Closed-Weight Models
A closed-weight model is an LLM whose parameters are never released — you rent inference over an HTTP API (GPT-4o, Claude, Gemini) instead of running the weights yourself.
Why it matters
For most agents the frontier of capability lives behind these APIs, so the default build is “call someone else’s model.” You trade control for capability and zero ops: no GPUs, no serving stack, instant access to the strongest reasoning and tool-use. The cost is real — per-token billing, vendor lock-in, rate limits, and data leaving your boundary — which is exactly why teams weigh them against open-weight-models.
How it works
You authenticate with an API key and POST a messages array; the provider runs the model on its own hardware and streams tokens back. You see behavior, not weights.
- Versioned snapshots. Endpoints pin a dated build (e.g.
gpt-4o-2024-08-06); a silent-latestalias can shift behavior under you, so pin the date in production. - Server-side features you don’t implement: native llm-native-function-calling, JSON/structured output, prompt caching, batch endpoints, content moderation.

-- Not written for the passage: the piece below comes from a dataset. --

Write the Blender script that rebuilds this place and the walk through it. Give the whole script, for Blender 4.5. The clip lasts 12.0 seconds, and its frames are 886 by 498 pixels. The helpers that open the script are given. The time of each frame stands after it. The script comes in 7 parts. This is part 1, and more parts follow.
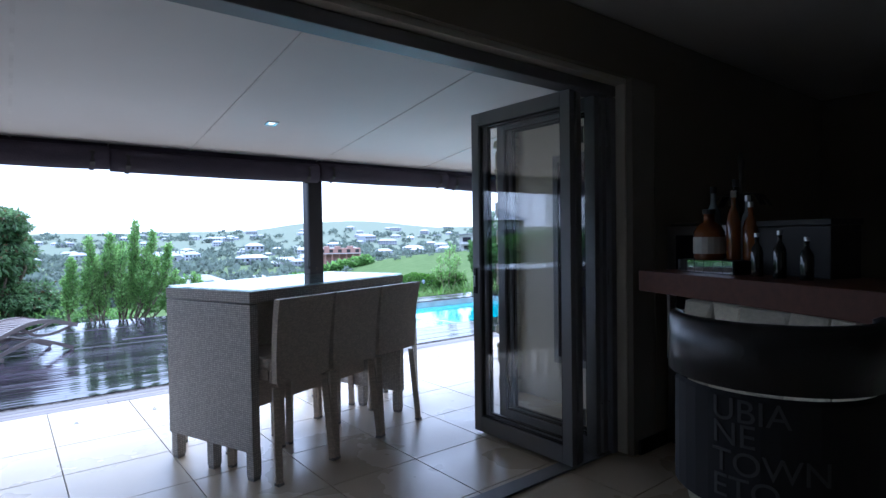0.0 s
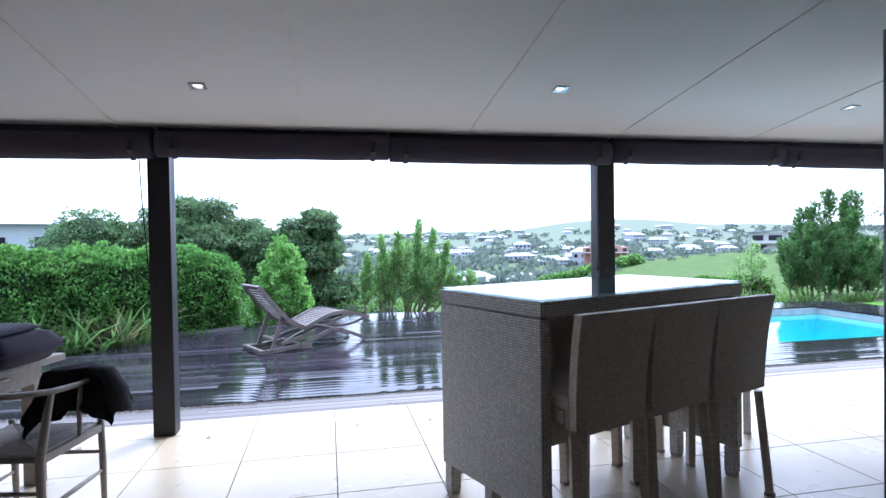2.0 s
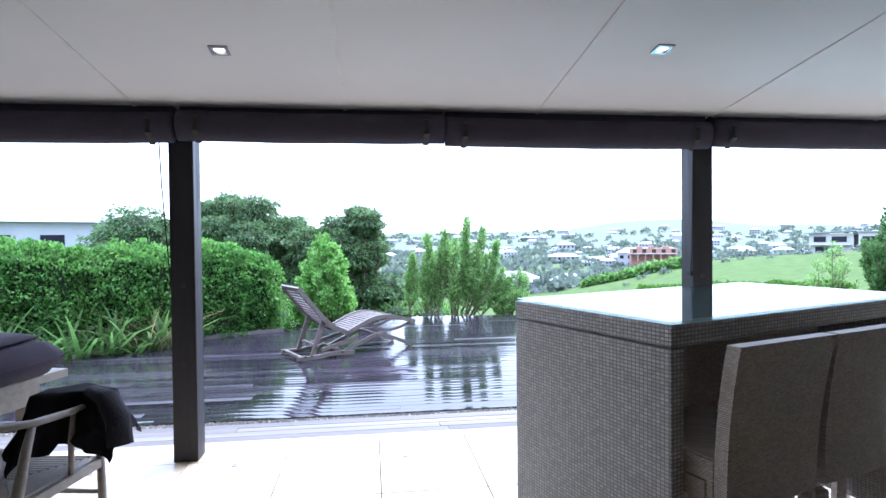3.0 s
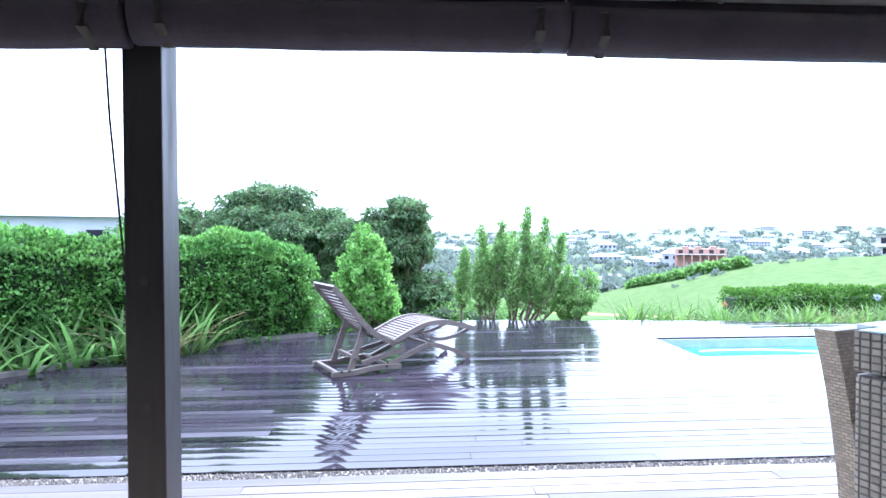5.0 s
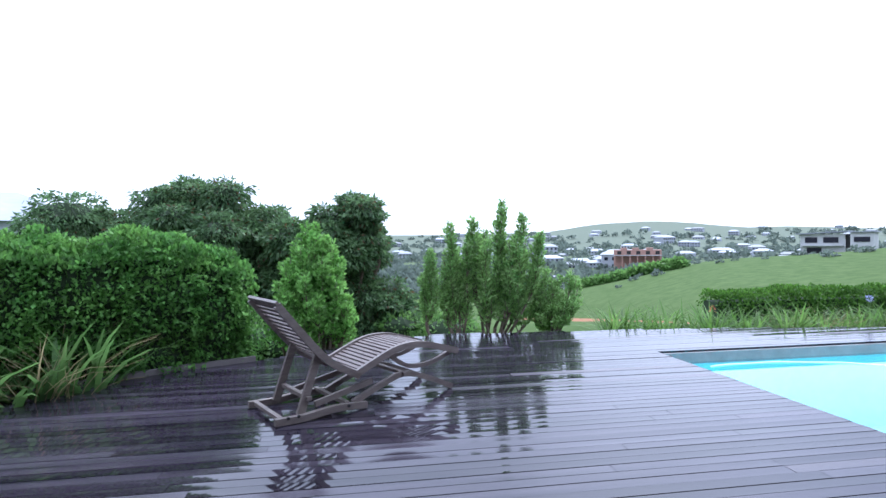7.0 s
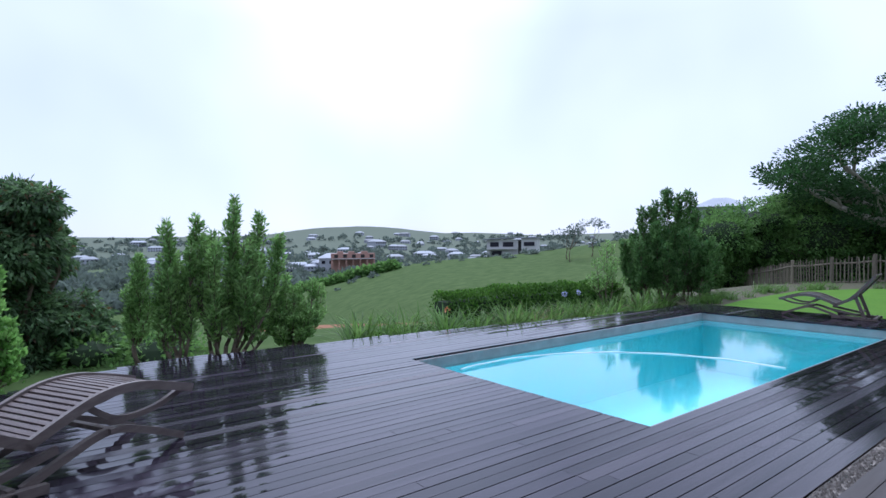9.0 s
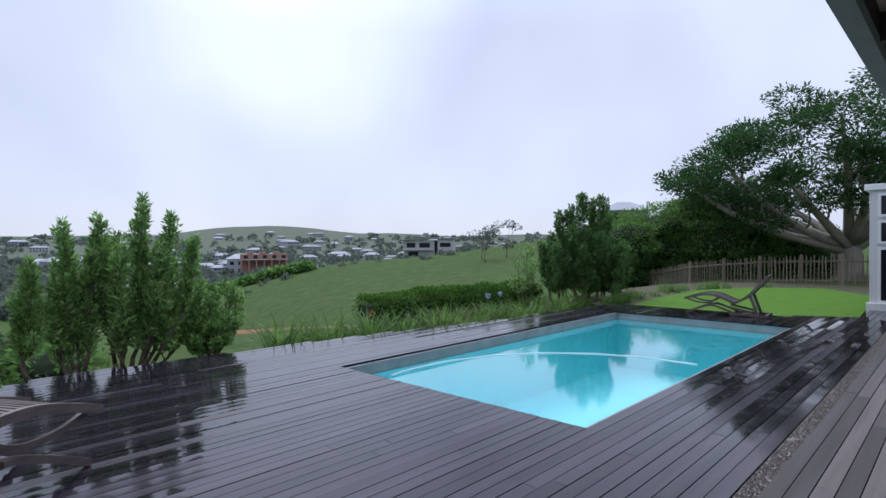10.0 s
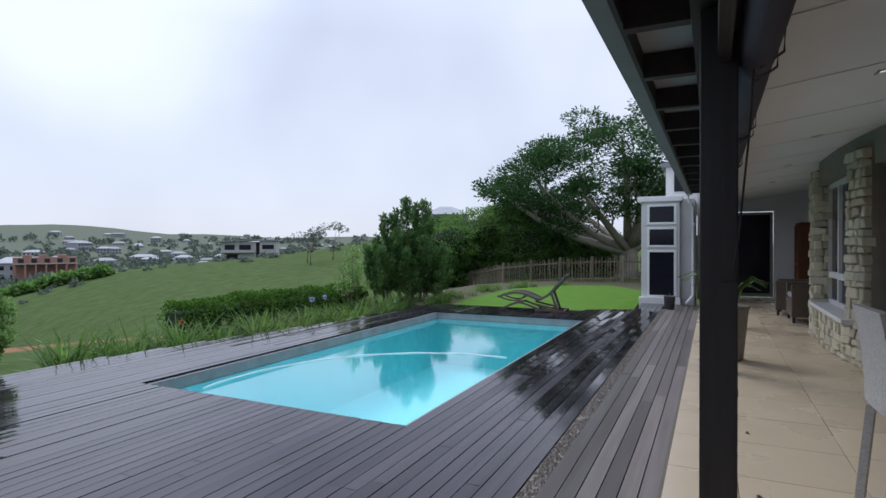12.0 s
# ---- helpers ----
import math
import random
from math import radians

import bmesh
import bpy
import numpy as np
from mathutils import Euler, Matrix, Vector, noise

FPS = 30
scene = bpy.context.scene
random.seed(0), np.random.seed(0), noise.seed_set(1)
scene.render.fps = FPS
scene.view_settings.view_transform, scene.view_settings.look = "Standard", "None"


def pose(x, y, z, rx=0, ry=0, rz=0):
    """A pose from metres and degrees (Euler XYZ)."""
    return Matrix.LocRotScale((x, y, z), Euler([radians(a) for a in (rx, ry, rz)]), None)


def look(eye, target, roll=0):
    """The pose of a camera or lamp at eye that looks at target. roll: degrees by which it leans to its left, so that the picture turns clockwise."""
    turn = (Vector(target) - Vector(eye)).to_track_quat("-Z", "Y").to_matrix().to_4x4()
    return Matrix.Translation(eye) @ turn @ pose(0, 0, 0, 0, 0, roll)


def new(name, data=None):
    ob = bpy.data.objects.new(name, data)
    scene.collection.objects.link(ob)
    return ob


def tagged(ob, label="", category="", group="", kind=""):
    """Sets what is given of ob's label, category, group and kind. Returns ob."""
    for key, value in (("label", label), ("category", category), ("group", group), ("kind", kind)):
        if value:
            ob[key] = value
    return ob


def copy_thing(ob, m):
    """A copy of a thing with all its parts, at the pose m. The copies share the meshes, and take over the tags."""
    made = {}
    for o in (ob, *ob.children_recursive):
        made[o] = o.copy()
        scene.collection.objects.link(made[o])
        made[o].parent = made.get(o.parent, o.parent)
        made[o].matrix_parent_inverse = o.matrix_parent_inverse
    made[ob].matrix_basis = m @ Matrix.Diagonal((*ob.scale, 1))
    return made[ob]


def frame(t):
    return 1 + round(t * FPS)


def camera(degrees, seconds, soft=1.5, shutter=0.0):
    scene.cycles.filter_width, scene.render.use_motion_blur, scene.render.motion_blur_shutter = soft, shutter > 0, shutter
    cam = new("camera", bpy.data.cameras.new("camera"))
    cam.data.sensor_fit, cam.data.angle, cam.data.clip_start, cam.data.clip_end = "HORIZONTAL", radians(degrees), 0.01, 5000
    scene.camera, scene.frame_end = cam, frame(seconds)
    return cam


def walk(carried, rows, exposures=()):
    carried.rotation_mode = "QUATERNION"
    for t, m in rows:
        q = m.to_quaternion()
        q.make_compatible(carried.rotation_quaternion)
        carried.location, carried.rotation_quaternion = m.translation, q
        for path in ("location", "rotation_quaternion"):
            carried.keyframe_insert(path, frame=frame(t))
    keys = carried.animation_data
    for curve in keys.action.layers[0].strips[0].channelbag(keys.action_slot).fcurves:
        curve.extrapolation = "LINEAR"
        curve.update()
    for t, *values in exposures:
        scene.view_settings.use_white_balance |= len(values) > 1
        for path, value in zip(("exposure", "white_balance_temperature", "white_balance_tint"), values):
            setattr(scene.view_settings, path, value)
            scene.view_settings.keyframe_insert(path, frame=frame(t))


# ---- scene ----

cam = camera(77.1, 12.0)
PATH = [
    (0, (0.292, -0.578, 1.435), (1.535, 0.987, 1.39), -0.8),
    (0.3, (0.312, -0.46, 1.383), (1.426, 1.201, 1.359), -0.8),
    (0.5, (0.35, -0.382, 1.412), (1.38, 1.332, 1.368), -1.1),
    (1, (0.404, -0.158, 1.415), (1.232, 1.662, 1.377), -0.9),
    (1.5, (0.474, 0.097, 1.389), (1.098, 1.997, 1.357), -0.9),
    (2, (0.529, 0.404, 1.404), (0.933, 2.363, 1.369), -0.9),
    (2.5, (0.519, 0.747, 1.401), (0.828, 2.722, 1.372), -0.9),
    (3, (0.518, 1.076, 1.394), (0.773, 3.059, 1.36), -0.6),
    (3.2, (0.522, 1.224, 1.376), (0.751, 3.211, 1.354), -0.7),
    (5, (0.376, 2.515, 1.284), (0.495, 4.512, 1.247), -0.2),
    (5.5, (0.353, 2.856, 1.29), (0.468, 4.852, 1.249), 0.1),
    (6, (0.357, 3.176, 1.286), (0.47, 5.172, 1.245), -0.0),
    (6.5, (0.248, 3.539, 1.247), (0.402, 5.533, 1.216), -0.4),
    (8.5, (0.138, 4.524, 1.243), (1.21, 6.212, 1.217), -0.5),
    (9, (0.142, 4.704, 1.24), (1.367, 6.285, 1.217), -0.5),
    (9.5, (0.111, 4.846, 1.267), (1.45, 6.331, 1.242), -0.3),
    (10, (0.085, 4.901, 1.271), (1.535, 6.279, 1.248), -0.3),
    (10.5, (0.06, 4.909, 1.287), (1.619, 6.161, 1.265), -0.2),
    (11, (0.137, 4.953, 1.257), (1.783, 6.089, 1.239), -0.1),
    (11.5, (0.118, 4.921, 1.271), (1.839, 5.939, 1.253), -0.0),
    (12, (0.097, 4.859, 1.277), (1.896, 5.731, 1.26), -0.1),
]
walk(cam, [(t, look(eye, target, roll)) for t, eye, target, roll in PATH],
     [(0, 1.95, 5150, 14), (0.6, 1.8, 5150, 14), (1.0, 1.75, 5250, 14), (1.5, 1.85, 5350, 14), (2.0, 2.05, 5450, 14), (3.2, 2.5, 5480, 14), (5.0, 2.75, 5500, 14), (5.5, 2.36, 5600, 14), (6.0, 2.08, 5680, 14),
      (6.7, 1.6, 5720, 14), (8.5, 0.73, 5560, 16), (9.5, 0.30, 5900, 16), (10.0, 0.18, 6080, 15), (10.5, 0.05, 6120, 14), (11.5, 0.06, 6180, 13), (12, 0.2, 6280, 13)])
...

- Governance knobs the vendor controls: rate limits (RPM/TPM), regional routing, retention windows, and a refusal/safety layer you cannot disable.
| Property | Closed-weight | Open-weight |
|---|---|---|
| Weights | private | downloadable |
| Hosting | vendor only | you or vendor |
| Marginal cost | per token | per GPU-hour |
| Fine-tune | hosted only, if offered | full control |
| Data path | leaves your boundary | can stay in-VPC |
Example
A minimal Claude call — same shape across providers:
POST https://api.anthropic.com/v1/messages
headers: x-api-key, anthropic-version
body: { model: "claude-3-5-sonnet-20241022",
max_tokens: 1024,
messages: [{role:"user", content:"..."}] }
→ streamed tokens; billed input + output (see [[token-based-pricing]])
You never touch a checkpoint file — capability arrives as a network dependency.
Pitfalls
- Silent model drift. Defaulting to a
-latestalias means a vendor update can regress your evals overnight; pin dated snapshots and re-test on upgrade. - Data residency / training-on-input. Confirm the API tier’s retention and opt-out; consumer endpoints may train on prompts, enterprise ones usually don’t.
- Capacity as a SPOF. A provider outage or 429 storm takes your whole agent down — add retries, timeouts, and a fallback model.
- Lock-in via proprietary features. Building on one vendor’s assistant/tool format raises switching cost; keep a thin provider-agnostic adapter.